» **Given request**: The entries below should be given again exactly, minus their pictures.

» **Entries shown**:
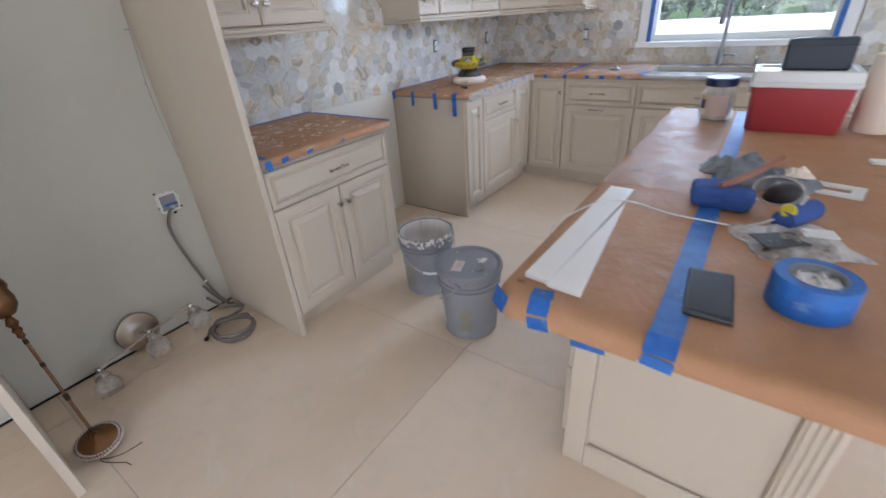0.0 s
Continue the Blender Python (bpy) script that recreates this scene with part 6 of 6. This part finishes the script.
jr = thing("wipes_jar", (-0.135, 2.235, IZ), "clear plastic jar of white wipes with dark blue lid", "jar")
m = Matrix.Translation((-0.132, 2.228, IZ)) @ Matrix.Diagonal((1.14, 1.14, 1.04, 1))
part("jar_body", lathe([(0, 0.001), (0.050, 0.001), (0.055, 0.008), (0.056, 0.105), (0.052, 0.120), (0.046, 0.128), (0.046, 0.138)], m, 36), frost, jr, "milky clear plastic", True)
part("contents", lathe([(0, 0.004), (0.045, 0.004), (0.047, 0.09), (0.040, 0.098), (0, 0.10)], m, 28), plaster, jr, "white wipes", True)
navy = plastic("navy_plastic", (0.012, 0.03, 0.11), 0.4)
part("lid", lathe([(0.049, 0.130), (0.053, 0.132), (0.053, 0.158), (0.049, 0.162), (0.030, 0.163), (0, 0.161)], m, 40), navy, jr, "dark blue screw lid", True)
bm = bmesh.new()
pv = None
for i in range(9):
    a = radians(215 + i * 12)
    cur = [bm.verts.new(m @ Vector((0.0565 * math.cos(a), 0.0565 * math.sin(a), z))) for z in (0.02, 0.10)]
    if pv:
        bm.faces.new((pv[0], cur[0], cur[1], pv[1]))
    pv = cur
band = part("label_band", bm, paint("jar_label", (0.60, 0.47, 0.40), 0.6, 0.15), jr, "beige paper label")
for a0_, a1_, z0_, z1_, mt, lb in ((212, 232, 0.045, 0.080, navy, "dark blue print patch"), (218, 228, 0.082, 0.096, lime_plastic, "yellow print patch")):
    pm = bmesh.new()
    q4 = [pm.verts.new(m @ Vector((0.0572 * math.cos(radians(a_)), 0.0572 * math.sin(radians(a_)), z_))) for a_, z_ in ((a0_, z0_), (a1_, z0_), (a1_, z1_), (a0_, z1_))]
    pm.faces.new(q4)
    part("print_patch", pm, mt, band, lb)

wr = thing("paper_towel_roll", (0.365, 2.18, IZ), "white paper towel roll standing on the island", "paper towel")
part("sheet_roll", lathe([(0.020, 0), (0.062, 0), (0.064, 0.004), (0.064, 0.256), (0.062, 0.260), (0.020, 0.260)], Matrix.Translation((0.372, 2.170, IZ)), 40), plaster, wr, "", True)
part("core", lathe([(0.0195, 0.262), (0.0195, -0.0005), (0.018, -0.0005), (0.018, 0.262)], Matrix.Translation((0.372, 2.170, IZ)), 20), raw_wood, wr, "brown cardboard core", True)
ch = thing("wood_scrap", (0.40, 1.72, IZ), "small white wooden offcut on the island", "scrap")
part("scrap", rotated_box(0.360, 1.735, 0.070, 0.030, IZ, IZ + 0.012, 10, 0.002), hardwood, ch)


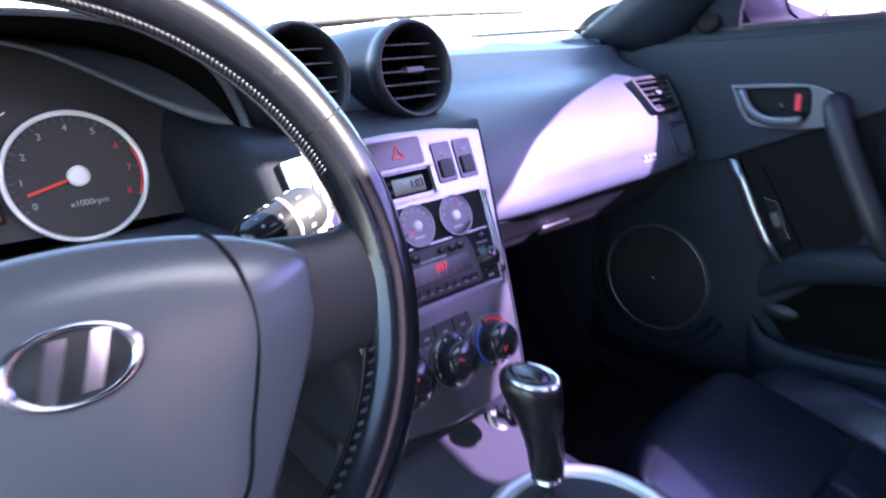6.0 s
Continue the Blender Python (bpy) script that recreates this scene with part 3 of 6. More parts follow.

» **Full output**:
0.0 s
Continue the Blender Python (bpy) script that recreates this scene with part 6 of 6. This part finishes the script.
jr = thing("wipes_jar", (-0.135, 2.235, IZ), "clear plastic jar of white wipes with dark blue lid", "jar")
m = Matrix.Translation((-0.132, 2.228, IZ)) @ Matrix.Diagonal((1.14, 1.14, 1.04, 1))
part("jar_body", lathe([(0, 0.001), (0.050, 0.001), (0.055, 0.008), (0.056, 0.105), (0.052, 0.120), (0.046, 0.128), (0.046, 0.138)], m, 36), frost, jr, "milky clear plastic", True)
part("contents", lathe([(0, 0.004), (0.045, 0.004), (0.047, 0.09), (0.040, 0.098), (0, 0.10)], m, 28), plaster, jr, "white wipes", True)
navy = plastic("navy_plastic", (0.012, 0.03, 0.11), 0.4)
part("lid", lathe([(0.049, 0.130), (0.053, 0.132), (0.053, 0.158), (0.049, 0.162), (0.030, 0.163), (0, 0.161)], m, 40), navy, jr, "dark blue screw lid", True)
bm = bmesh.new()
pv = None
for i in range(9):
    a = radians(215 + i * 12)
    cur = [bm.verts.new(m @ Vector((0.0565 * math.cos(a), 0.0565 * math.sin(a), z))) for z in (0.02, 0.10)]
    if pv:
        bm.faces.new((pv[0], cur[0], cur[1], pv[1]))
    pv = cur
band = part("label_band", bm, paint("jar_label", (0.60, 0.47, 0.40), 0.6, 0.15), jr, "beige paper label")
for a0_, a1_, z0_, z1_, mt, lb in ((212, 232, 0.045, 0.080, navy, "dark blue print patch"), (218, 228, 0.082, 0.096, lime_plastic, "yellow print patch")):
    pm = bmesh.new()
    q4 = [pm.verts.new(m @ Vector((0.0572 * math.cos(radians(a_)), 0.0572 * math.sin(radians(a_)), z_))) for a_, z_ in ((a0_, z0_), (a1_, z0_), (a1_, z1_), (a0_, z1_))]
    pm.faces.new(q4)
    part("print_patch", pm, mt, band, lb)

wr = thing("paper_towel_roll", (0.365, 2.18, IZ), "white paper towel roll standing on the island", "paper towel")
part("sheet_roll", lathe([(0.020, 0), (0.062, 0), (0.064, 0.004), (0.064, 0.256), (0.062, 0.260), (0.020, 0.260)], Matrix.Translation((0.372, 2.170, IZ)), 40), plaster, wr, "", True)
part("core", lathe([(0.0195, 0.262), (0.0195, -0.0005), (0.018, -0.0005), (0.018, 0.262)], Matrix.Translation((0.372, 2.170, IZ)), 20), raw_wood, wr, "brown cardboard core", True)
ch = thing("wood_scrap", (0.40, 1.72, IZ), "small white wooden offcut on the island", "scrap")
part("scrap", rotated_box(0.360, 1.735, 0.070, 0.030, IZ, IZ + 0.012, 10, 0.002), hardwood, ch)


6.0 s
Continue the Blender Python (bpy) script that recreates this scene with part 3 of 6. More parts follow.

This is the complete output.